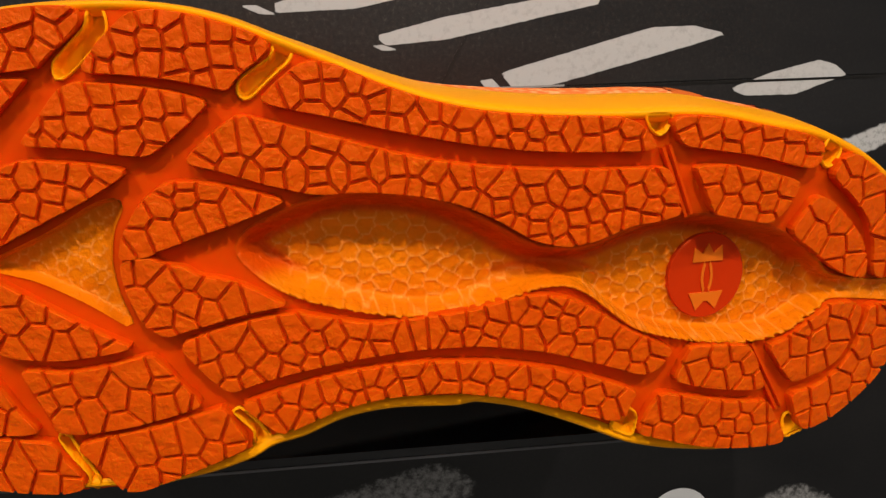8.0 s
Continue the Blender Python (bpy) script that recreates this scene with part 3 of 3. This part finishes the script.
def emblem(points):
    p = np.array(points, float) + badge_at
    n = len(p)
    v3 = [on_sole(u, v, 8.7) for u, v in p] + [on_sole(u, v, 9.2) for u, v in p]
    part_of("emblem", v3, [tuple(range(n))] + [(i, (i + 1) % n, (i + 1) % n + n, i + n) for i in range(n)], EMBLEM, badge)


emblem([(-4.6, 4.0), (-4.2, 8.0), (-1.6, 6.2), (0, 9.0), (1.6, 6.2), (4.2, 8.2), (4.6, 4.0)])
emblem([(-5.2, -4.6), (5.2, -4.6), (3.0, -9.4), (0.6, -7.0), (-0.6, -7.0), (-3.0, -9.4)])
for side in (-1, 1):
    emblem([(side * 0.9, 4.0)] + [(side * (0.9 + 0.9 * math.sin(math.pi * i / 8)), 4.0 - 8.6 * i / 8) for i in range(1, 8)] + [(side * 0.9, -4.6)] +
           [(side * (0.2 + 0.9 * math.sin(math.pi * i / 8)), 4.0 - 8.6 * i / 8) for i in range(7, 0, -1)])

# ribs across the heel channels
for (u0, v0), (u1, v1) in (((73.5, 34.7), (80.9, 16.9)), ((102.3, -20.0), (114.1, -40.0))):
    nx, nv = np.array((v1 - v0, u0 - u1)) / math.hypot(u1 - u0, v1 - v0)
    verts, faces = [], []
    for i in range(9):
        s = i / 8
        u, v = u0 + (u1 - u0) * s, v0 + (v1 - v0) * s
        verts += [on_sole(u + nx * o, v + nv * o, d) for o, d in ((-1.6, FLOOR), (-1.3, 1.9), (-0.5, 1.8), (-0.2, FLOOR - 0.2), (0.2, FLOOR - 0.2), (0.5, 1.8), (1.3, 1.9), (1.6, FLOOR))]
    for i in range(8):
        faces += [(i * 8 + k, i * 8 + k + 1, i * 8 + k + 9, i * 8 + k + 8) for k in range(7)]
    part_of("rib", verts, faces, SMOOTH, shoe)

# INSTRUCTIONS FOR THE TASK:
Omit every picture while copying the listing above exactly.

# OUTPUT:
8.0 s
Continue the Blender Python (bpy) script that recreates this scene with part 3 of 3. This part finishes the script.
def emblem(points):
    p = np.array(points, float) + badge_at
    n = len(p)
    v3 = [on_sole(u, v, 8.7) for u, v in p] + [on_sole(u, v, 9.2) for u, v in p]
    part_of("emblem", v3, [tuple(range(n))] + [(i, (i + 1) % n, (i + 1) % n + n, i + n) for i in range(n)], EMBLEM, badge)


emblem([(-4.6, 4.0), (-4.2, 8.0), (-1.6, 6.2), (0, 9.0), (1.6, 6.2), (4.2, 8.2), (4.6, 4.0)])
emblem([(-5.2, -4.6), (5.2, -4.6), (3.0, -9.4), (0.6, -7.0), (-0.6, -7.0), (-3.0, -9.4)])
for side in (-1, 1):
    emblem([(side * 0.9, 4.0)] + [(side * (0.9 + 0.9 * math.sin(math.pi * i / 8)), 4.0 - 8.6 * i / 8) for i in range(1, 8)] + [(side * 0.9, -4.6)] +
           [(side * (0.2 + 0.9 * math.sin(math.pi * i / 8)), 4.0 - 8.6 * i / 8) for i in range(7, 0, -1)])

# ribs across the heel channels
for (u0, v0), (u1, v1) in (((73.5, 34.7), (80.9, 16.9)), ((102.3, -20.0), (114.1, -40.0))):
    nx, nv = np.array((v1 - v0, u0 - u1)) / math.hypot(u1 - u0, v1 - v0)
    verts, faces = [], []
    for i in range(9):
        s = i / 8
        u, v = u0 + (u1 - u0) * s, v0 + (v1 - v0) * s
        verts += [on_sole(u + nx * o, v + nv * o, d) for o, d in ((-1.6, FLOOR), (-1.3, 1.9), (-0.5, 1.8), (-0.2, FLOOR - 0.2), (0.2, FLOOR - 0.2), (0.5, 1.8), (1.3, 1.9), (1.6, FLOOR))]
    for i in range(8):
        faces += [(i * 8 + k, i * 8 + k + 1, i * 8 + k + 9, i * 8 + k + 8) for k in range(7)]
    part_of("rib", verts, faces, SMOOTH, shoe)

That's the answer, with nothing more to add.